The new binary persistency format is meant to encode Wikidata content in a file format that supports fast random access and iteration without requiring the use of a full-fledged database management system. An existing Java database engine (MapDB) is used for managing data on a lower level. Wikidata Toolkit then provides the code to serialize and deserialize data in binary form. By the end of July/beginning of August, the binary format was completed and could be used to store all of Wikidata (including all labels) in less than 5Gb (uncompressed; 2Gb gzip compressed) while allowing for fast random access. In comparison, the compressed data exports are already over 2GB in size (and in the order of 10Gb when decompressed) without allowing for fast access of any kind. Preliminary experiments with Neo4J as a graph database solution required more than 18Gb of space when storing only the English labels and no other text data. Hence, overall, this progress is very promising. However, this code is not ready for release yet.

August 2014[edit]

In August 2014, the project was presented at Wikimania. There were several Wikidata-related talks given by Markus:

Three members of the project team attended Wikimania (Julian, Markus, Michael). Overall, Wikimania has been a huge success for Wikidata, as witnessed by the increased activity on the mailing lists.

In the second half of August, Markus presented Wikidata and Wikidata Toolkit at the Web Intelligence Summer School in Saint-Etienne, France. This involved a keynote talk and a hands-on session with Wikidata toolkit. Materials can be found online. Student formed project teams, and several team chose to use Wikidata. This includes the winning team, which built a nice demo application.

On the technical side, work continued on the new JSON support. The code is almost fully functional but some todos remain. The regular dumps have started to switch to the new format in August, but it turned out that this format is different from the one generated by the Web API (not intentionally in all cases; bug reports are dicussed with the project team in Berlin). Preliminary performance figures indicate that the code can parse and process the whole WIkidata dump in about 15min, which is a huge improvement over the >90min required previously.

Is your final report due but you need more time?



Extension request[edit]

New end date[edit]

15 October 2014

Rationale[edit]

There was a lot of unplanned extra work in the project since Wikidata has changed the file format for its data exports in August/September (this was announced before but not early enough to affect plans for the first half of the IEG project). This is a major change that required a complete rewrite of our parsing code in order to be able to process any data at all, hence it needed to be prioritized before other tasks.
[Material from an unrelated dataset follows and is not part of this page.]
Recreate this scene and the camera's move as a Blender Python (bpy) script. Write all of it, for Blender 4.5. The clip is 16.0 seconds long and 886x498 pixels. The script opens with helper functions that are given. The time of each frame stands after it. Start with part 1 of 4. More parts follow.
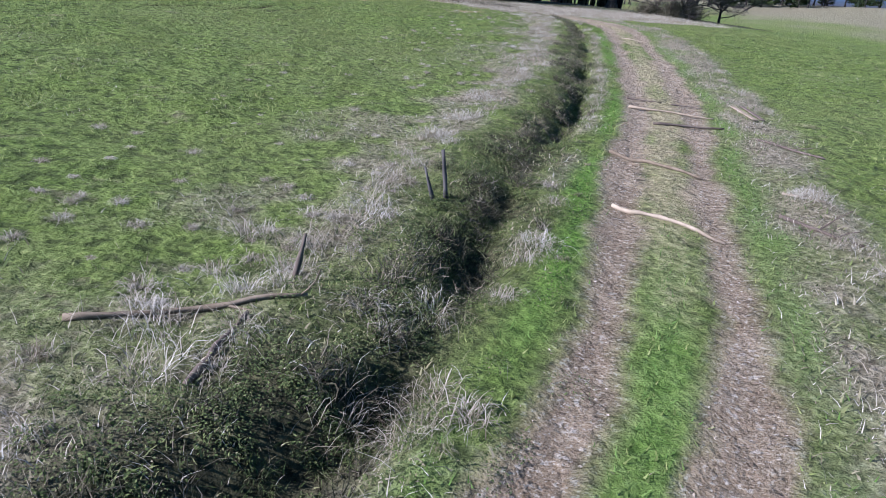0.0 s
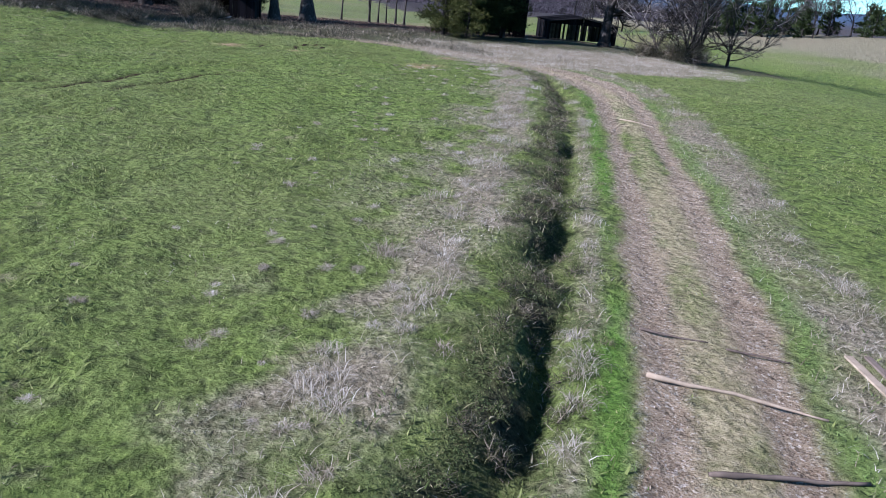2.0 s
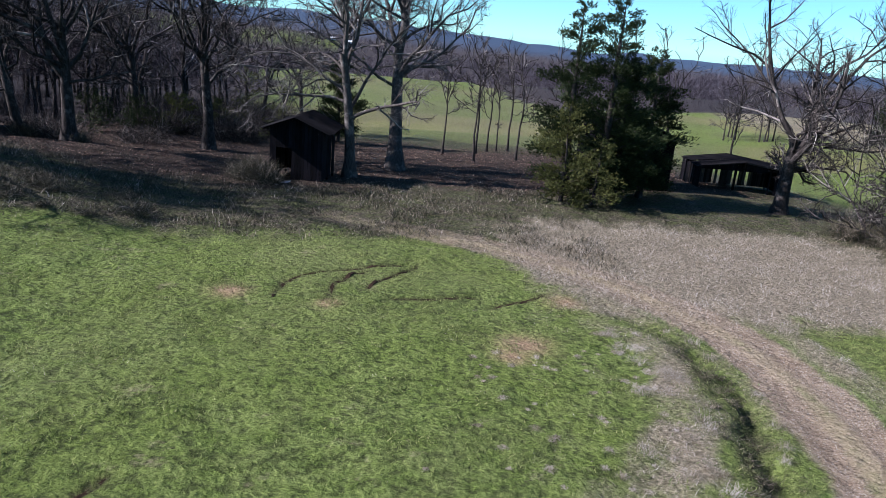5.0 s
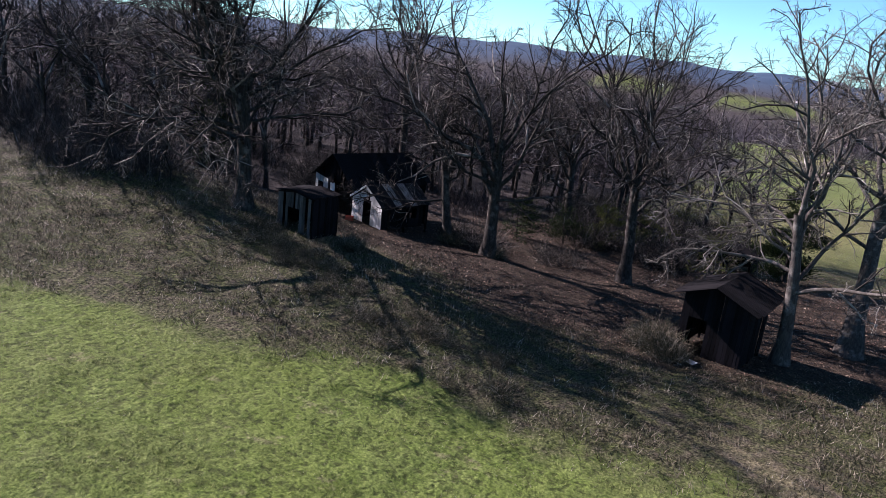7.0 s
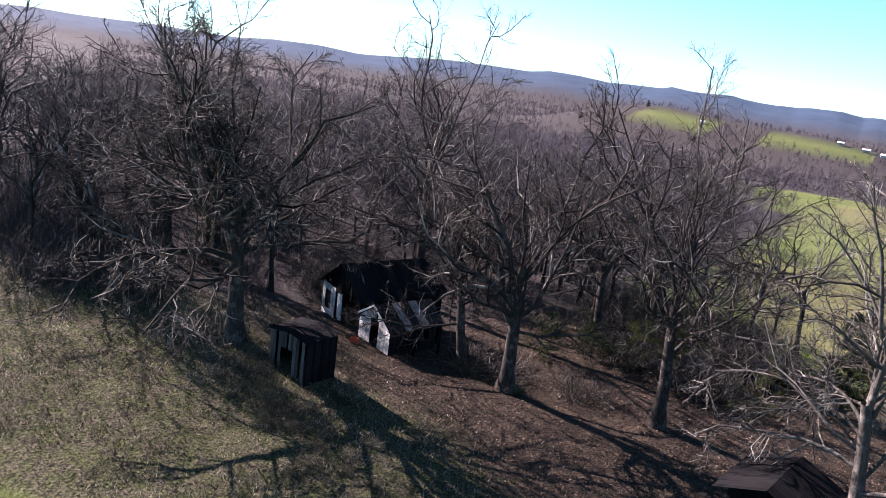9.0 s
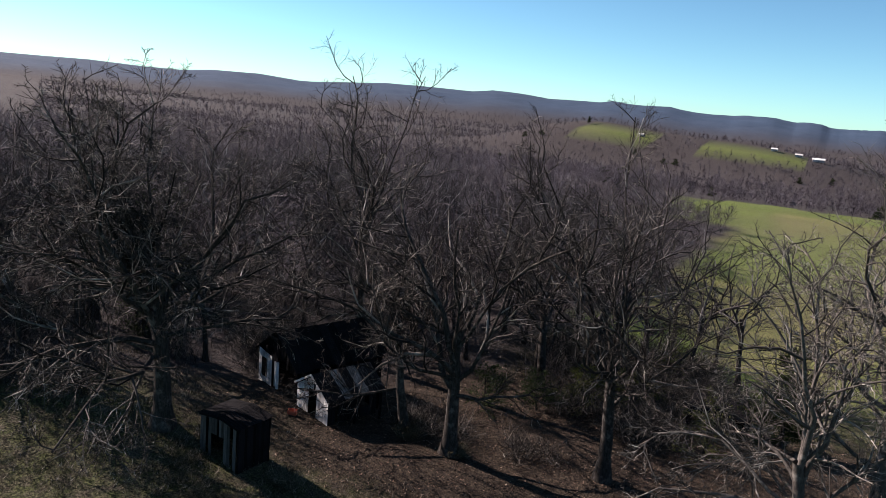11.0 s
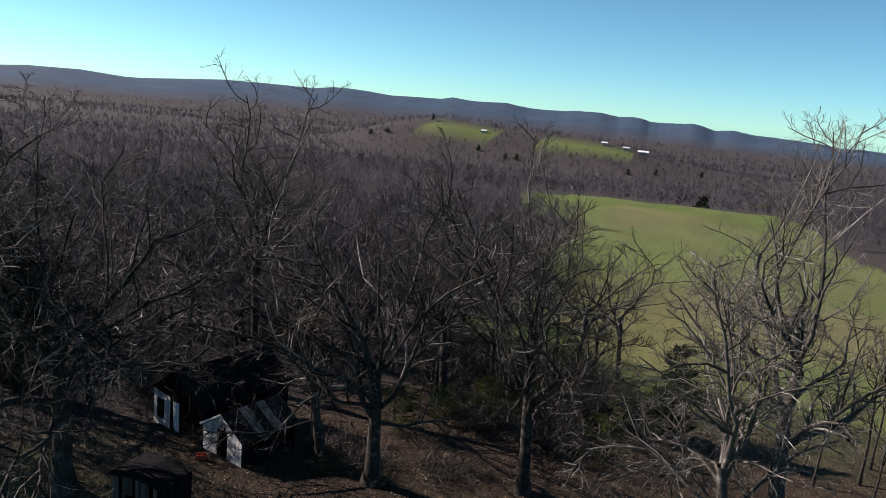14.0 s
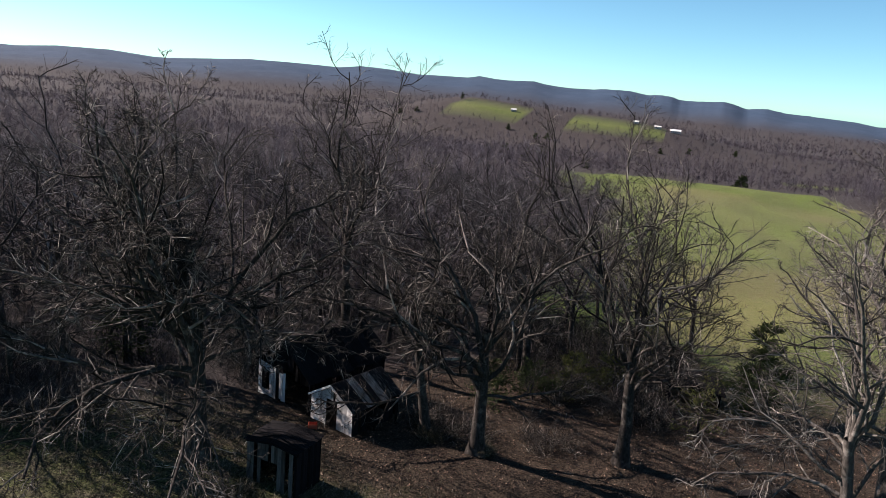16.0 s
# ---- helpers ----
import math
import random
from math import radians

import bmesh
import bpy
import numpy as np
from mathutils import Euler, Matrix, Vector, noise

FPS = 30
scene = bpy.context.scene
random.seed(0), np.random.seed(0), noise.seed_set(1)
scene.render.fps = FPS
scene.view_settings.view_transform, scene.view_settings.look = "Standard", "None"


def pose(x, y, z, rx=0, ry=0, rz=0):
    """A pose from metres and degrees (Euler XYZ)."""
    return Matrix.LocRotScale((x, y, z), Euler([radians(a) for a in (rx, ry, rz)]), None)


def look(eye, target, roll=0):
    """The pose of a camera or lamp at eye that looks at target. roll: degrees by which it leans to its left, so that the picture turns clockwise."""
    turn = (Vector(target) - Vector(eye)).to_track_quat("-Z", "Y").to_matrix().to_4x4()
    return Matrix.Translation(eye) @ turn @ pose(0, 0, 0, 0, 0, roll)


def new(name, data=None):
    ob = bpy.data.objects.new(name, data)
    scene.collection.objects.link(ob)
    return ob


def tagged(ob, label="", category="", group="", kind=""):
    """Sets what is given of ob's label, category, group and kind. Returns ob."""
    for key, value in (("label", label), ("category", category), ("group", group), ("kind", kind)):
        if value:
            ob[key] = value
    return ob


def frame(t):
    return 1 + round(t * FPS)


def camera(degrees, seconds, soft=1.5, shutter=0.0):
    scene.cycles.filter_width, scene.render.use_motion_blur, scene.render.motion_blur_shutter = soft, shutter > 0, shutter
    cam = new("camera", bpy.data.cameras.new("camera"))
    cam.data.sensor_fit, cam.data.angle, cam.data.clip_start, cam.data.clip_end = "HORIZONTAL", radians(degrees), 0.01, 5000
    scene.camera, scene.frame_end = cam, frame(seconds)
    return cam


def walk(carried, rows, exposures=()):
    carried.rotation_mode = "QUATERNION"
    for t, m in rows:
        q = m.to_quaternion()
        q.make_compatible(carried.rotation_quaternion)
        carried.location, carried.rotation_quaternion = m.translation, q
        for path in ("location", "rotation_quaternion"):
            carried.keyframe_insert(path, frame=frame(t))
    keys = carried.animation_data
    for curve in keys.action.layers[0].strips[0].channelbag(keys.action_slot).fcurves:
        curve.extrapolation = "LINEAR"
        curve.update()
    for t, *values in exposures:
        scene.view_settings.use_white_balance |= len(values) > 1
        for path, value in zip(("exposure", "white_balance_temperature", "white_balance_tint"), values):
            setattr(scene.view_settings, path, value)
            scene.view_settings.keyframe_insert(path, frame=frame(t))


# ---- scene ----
cam = camera(62.0, 16.0, soft=0.7)
PATH = [
    (0, (-1.10, 7.94, 3.42), (1.590, 16.787, -0.390), 5.63),
    (0.5, (0.10, 10.37, 3.67), (2.793, 19.218, -0.139), 5.74),
    (1, (1.31, 12.88, 3.91), (4.058, 21.725, 0.150), 5.68),
    (1.5, (2.53, 15.44, 4.19), (5.298, 24.307, 0.494), 5.72),
    (2, (3.67, 18.04, 4.55), (6.465, 26.937, 0.946), 6.00),
    (2.5, (4.74, 20.68, 5.01), (7.481, 29.651, 1.536), 5.61),
    (3, (5.73, 23.27, 5.62), (8.407, 32.323, 2.331), 5.12),
    (5.3, (8.00, 35.99, 9.37), (8.484, 45.562, 6.519), 5.49),
    (5.5, (8.07, 36.91, 9.80), (7.593, 46.475, 6.925), 5.19),
    (6, (8.19, 39.05, 10.76), (5.940, 48.376, 7.925), 4.95),
    (6.5, (8.09, 41.00, 11.70), (4.640, 49.979, 8.967), 5.94),
    (7, (8.00, 42.89, 13.03), (3.571, 51.440, 10.324), 6.67),
    (7.5, (7.29, 44.52, 14.44), (2.455, 52.850, 11.756), 7.44),
    (8, (7.07, 46.23, 15.77), (2.069, 54.501, 13.195), 7.85),
    (8.5, (6.18, 47.50, 17.18), (1.222, 55.821, 14.685), 8.34),
    (9, (5.44, 48.66, 18.25), (0.530, 57.023, 15.820), 7.77),
    (11.3, (5.70, 50.76, 20.85), (1.538, 59.643, 18.931), 4.12),
    (11.5, (5.32, 51.26, 20.87), (1.760, 60.413, 19.005), 4.30),
    (12, (4.60, 51.00, 21.29), (2.263, 60.542, 19.426), 4.56),
    (12.5, (3.95, 50.76, 21.56), (1.643, 60.300, 19.663), 4.83),
    (13, (3.27, 50.48, 21.75), (0.847, 59.986, 19.812), 4.93),
    (13.5, (2.52, 50.01, 21.89), (0.062, 59.504, 19.932), 5.18),
    (14, (1.62, 49.34, 21.93), (-0.906, 58.820, 19.984), 5.19),
    (14.5, (0.62, 48.76, 21.86), (-1.769, 58.259, 19.858), 5.30),
    (15, (-0.49, 48.25, 21.73), (-2.755, 57.746, 19.575), 5.24),
    (15.5, (-1.59, 47.71, 21.62), (-4.126, 57.107, 19.314), 4.97),
    (16, (-2.85, 47.37, 21.34), (-5.662, 56.705, 19.097), 4.99),
]
walk(cam, [(t, look(eye, target, roll)) for t, eye, target, roll in PATH],
     exposures=[(0.0, 1.6, 5350, 22), (3.0, 1.5, 5350, 23), (5.5, 1.45, 5850, 26), (7.0, 1.6, 6200, 32), (9.0, 2.25, 6600, 34), (11.5, 1.15, 6900, 23), (14.5, 1.1, 6700, 19), (16.0, 1.4, 6900, 23)])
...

In fact, several changes to the export format are still expected in the near future. The progress of our implementation effort can be seen online: https://github.com/Wikidata/Wikidata-Toolkit/pull/91

This is almost done now and there will be a new release soon, but it has delayed our project plans by at least three weeks. We would therefore like to defer the submission of the final report (now scheduled for 15 Sept) by one month, provided this would not cause problems on the WMF side. This will not have any impact on the budget of the project.

--Markus Krötzsch (talk) 16:00, 9 September 2014 (UTC)

Hi Markus. I'm happy to approve this request - your final report is now due on October 15th. Good luck getting the new release out! Best wishes, Siko (WMF) (talk) 21:46, 15 September 2014 (UTC)

Extension request[edit]

New end date[edit]

3 Sept 2015

Rationale[edit]

We would like to complete the release the next version WDTK 0.5 before the final report, which will require two more weeks to finish. It will be nicer for the report to refer to a specific release.